Speed up pgr_dijkstraCost

Question

I have a pgRouting network graph of ~ 1 mio edges and ~ 0.4 mio vertices. I want to find out something like "nearest facility" for bigger subsets.

E.g. i have a bigger number of source vertices and a bigger number of target vertices. I need to know the cost (!) of the shortest path from every source vertex to the closest (lowest cost) target (and it's id). Nothing more. The graph itself won't be changed anymore.

At the moment I use pgr_dijkstraCost which takes ~ 0.05 s per source vertex. This is fast, but I need to run thee whole query (with up to 20.000 sources and up to 100 targets) within < 15 s.

Is it realistic to reach this goal just by optimizing the graph?

Answer 1

As you mentioned, your current response is quite fast already, but you could try to run all computations in one query with pgr_dijkstraCostMatrix if you need a full matrix, or recently the shortest path functions also allow so called "combinations" as input,for example https://docs.pgrouting.org/latest/en/pgr_dijkstraCost.html#combinations. This way your network graph is only loaded once.

Answer 2

This is probably too late for author, but for anyone with the same goal - as mentioned by @dkastl, it can be wise to use 'combinations' table, which is basically a predefined table with exact combinations of origin and destination points (vertices) for your goals.
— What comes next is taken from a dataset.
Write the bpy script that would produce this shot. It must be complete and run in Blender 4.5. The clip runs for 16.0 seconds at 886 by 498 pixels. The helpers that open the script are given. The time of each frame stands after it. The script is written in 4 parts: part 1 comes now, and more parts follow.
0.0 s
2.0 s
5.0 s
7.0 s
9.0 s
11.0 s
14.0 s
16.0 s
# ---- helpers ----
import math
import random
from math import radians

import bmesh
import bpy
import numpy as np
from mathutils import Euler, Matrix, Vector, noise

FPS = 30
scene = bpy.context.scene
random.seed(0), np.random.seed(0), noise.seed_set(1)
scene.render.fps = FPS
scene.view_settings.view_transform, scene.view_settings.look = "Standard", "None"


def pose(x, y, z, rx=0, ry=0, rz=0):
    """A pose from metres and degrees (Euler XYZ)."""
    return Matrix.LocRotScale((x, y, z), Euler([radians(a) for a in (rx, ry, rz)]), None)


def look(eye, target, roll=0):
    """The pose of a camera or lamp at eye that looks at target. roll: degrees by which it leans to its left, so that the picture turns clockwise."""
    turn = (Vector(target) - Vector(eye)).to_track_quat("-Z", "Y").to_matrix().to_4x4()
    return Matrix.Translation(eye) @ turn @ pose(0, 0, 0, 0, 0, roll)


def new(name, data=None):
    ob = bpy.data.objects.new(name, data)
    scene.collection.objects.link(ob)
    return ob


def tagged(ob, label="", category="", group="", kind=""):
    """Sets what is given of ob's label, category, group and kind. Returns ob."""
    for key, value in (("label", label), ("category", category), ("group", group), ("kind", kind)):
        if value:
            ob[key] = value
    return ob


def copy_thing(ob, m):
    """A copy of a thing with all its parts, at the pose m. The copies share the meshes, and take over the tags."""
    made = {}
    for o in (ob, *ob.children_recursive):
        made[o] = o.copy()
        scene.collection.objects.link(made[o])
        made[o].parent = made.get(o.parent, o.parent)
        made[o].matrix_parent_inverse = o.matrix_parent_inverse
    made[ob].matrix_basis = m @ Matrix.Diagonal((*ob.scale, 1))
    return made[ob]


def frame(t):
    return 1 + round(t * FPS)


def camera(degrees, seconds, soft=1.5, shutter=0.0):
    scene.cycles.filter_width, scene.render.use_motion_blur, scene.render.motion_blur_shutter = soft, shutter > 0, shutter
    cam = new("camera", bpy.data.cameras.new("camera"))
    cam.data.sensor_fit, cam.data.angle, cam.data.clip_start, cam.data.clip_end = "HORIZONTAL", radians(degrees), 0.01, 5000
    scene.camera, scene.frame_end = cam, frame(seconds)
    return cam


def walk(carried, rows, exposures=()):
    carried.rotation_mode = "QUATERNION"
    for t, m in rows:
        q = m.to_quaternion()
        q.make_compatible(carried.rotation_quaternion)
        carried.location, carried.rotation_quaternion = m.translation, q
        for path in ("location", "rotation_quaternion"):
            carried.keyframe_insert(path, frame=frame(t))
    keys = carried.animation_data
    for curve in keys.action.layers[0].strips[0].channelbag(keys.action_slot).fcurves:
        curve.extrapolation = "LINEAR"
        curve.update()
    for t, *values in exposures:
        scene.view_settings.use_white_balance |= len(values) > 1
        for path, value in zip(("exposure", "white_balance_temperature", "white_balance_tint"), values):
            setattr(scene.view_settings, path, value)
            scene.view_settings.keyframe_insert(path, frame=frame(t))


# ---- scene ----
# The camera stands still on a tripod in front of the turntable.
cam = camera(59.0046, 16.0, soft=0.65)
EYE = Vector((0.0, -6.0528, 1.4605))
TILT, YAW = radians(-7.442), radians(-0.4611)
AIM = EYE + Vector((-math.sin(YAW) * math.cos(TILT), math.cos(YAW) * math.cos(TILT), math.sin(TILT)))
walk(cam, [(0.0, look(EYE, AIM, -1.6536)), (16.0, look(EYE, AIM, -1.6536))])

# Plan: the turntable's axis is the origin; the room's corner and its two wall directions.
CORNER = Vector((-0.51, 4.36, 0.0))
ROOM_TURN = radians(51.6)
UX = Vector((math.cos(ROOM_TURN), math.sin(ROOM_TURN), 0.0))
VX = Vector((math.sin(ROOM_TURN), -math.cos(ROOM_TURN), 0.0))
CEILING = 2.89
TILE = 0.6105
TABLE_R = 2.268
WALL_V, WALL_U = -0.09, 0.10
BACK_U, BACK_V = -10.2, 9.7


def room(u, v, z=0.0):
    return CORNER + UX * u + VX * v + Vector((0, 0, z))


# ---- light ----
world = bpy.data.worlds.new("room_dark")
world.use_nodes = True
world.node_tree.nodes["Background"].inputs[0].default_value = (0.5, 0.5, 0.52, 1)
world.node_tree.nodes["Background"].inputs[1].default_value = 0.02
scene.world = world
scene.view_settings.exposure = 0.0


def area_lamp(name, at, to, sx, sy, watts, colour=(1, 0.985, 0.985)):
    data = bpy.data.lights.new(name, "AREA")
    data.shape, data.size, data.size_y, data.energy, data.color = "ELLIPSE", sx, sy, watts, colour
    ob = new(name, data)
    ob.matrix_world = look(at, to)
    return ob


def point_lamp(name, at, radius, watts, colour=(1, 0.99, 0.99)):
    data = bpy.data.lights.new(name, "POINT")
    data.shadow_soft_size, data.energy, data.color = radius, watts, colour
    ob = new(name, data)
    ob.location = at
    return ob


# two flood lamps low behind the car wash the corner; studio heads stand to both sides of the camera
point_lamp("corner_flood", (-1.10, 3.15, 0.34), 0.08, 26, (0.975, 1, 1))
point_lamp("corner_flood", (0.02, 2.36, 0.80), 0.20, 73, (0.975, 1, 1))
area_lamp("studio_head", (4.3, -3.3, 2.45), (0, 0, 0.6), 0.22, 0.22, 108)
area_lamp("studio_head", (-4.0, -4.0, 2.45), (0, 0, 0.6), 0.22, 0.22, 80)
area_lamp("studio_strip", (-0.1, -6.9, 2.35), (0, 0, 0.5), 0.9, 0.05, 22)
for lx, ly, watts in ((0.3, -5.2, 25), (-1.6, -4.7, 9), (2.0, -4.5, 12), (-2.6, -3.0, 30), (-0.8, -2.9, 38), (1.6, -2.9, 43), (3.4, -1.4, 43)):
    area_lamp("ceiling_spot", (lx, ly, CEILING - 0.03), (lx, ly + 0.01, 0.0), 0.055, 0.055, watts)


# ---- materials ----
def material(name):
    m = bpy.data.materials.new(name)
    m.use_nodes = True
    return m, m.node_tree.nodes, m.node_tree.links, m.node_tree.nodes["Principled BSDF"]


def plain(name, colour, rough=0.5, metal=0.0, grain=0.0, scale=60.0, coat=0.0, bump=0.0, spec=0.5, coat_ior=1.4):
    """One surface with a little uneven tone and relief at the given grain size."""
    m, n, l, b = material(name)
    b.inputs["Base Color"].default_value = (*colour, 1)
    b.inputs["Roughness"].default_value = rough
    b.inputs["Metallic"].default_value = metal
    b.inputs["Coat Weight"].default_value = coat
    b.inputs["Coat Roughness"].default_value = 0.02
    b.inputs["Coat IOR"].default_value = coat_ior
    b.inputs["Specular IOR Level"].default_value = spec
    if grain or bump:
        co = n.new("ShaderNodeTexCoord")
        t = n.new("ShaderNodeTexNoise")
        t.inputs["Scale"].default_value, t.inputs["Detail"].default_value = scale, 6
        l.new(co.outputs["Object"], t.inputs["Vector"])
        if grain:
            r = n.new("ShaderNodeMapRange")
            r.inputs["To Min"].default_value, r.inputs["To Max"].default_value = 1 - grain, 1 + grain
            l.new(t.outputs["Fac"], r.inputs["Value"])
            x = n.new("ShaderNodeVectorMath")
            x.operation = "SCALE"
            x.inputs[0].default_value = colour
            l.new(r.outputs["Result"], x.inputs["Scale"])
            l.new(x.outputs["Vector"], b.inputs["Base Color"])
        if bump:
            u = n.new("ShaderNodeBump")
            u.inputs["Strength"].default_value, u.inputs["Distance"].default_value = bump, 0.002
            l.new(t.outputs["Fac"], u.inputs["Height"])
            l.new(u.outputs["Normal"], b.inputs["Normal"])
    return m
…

So instead of running cost matrix on all origins to all destinations, which pgr_dijkstraCost will originally do:

origin	dest
1	10
2	20
3	30
4	40

in this case meaning origin 1 -> destinations 10,20,30, origin 2 -> 10,20,30 etc, resulting in 1->10, 1->20, 1->30 etc,

with 'combinations' table you have predefined ODs, meaning the same table will result in: 1->10, 2->20, 3->30, 4->40, saving you loads of time especially on your scale of calculations.

Now, to craft the combinations table that will speed things up I suggest you can run a ST_DWithin from all of your start points, in certain radius that will make sense in your case - 100m, 1000m, even more maybe. This way you will get a table where from each start point you have a number of vertices that are potentially closest to your origin vertice.

The code for looking at vertices within 100m from origins will be something like this:

    CREATE TABLE tablename AS (
    
    SELECT v.node_id as source, vc.node_id as target
    FROM network_name_vertices_pgr v
    JOIN network_name_vertices_pgr vc
    ON ST_DWithin(v.geometry, vc.geometry, 100)

ST_DWithin uses spatial indexes that you added to your network, so it should be very fast.

In this way, instead of calculating pgr_dijkstraCost on 0.4mio x 0.4mio matrix - which is essentially 160bn OD rows, you will calculate on 0.4 mio x 10-20 closest per each, which is somewhere between 4 and 8 mio OD rows. I imagine the speed boost will be quite big.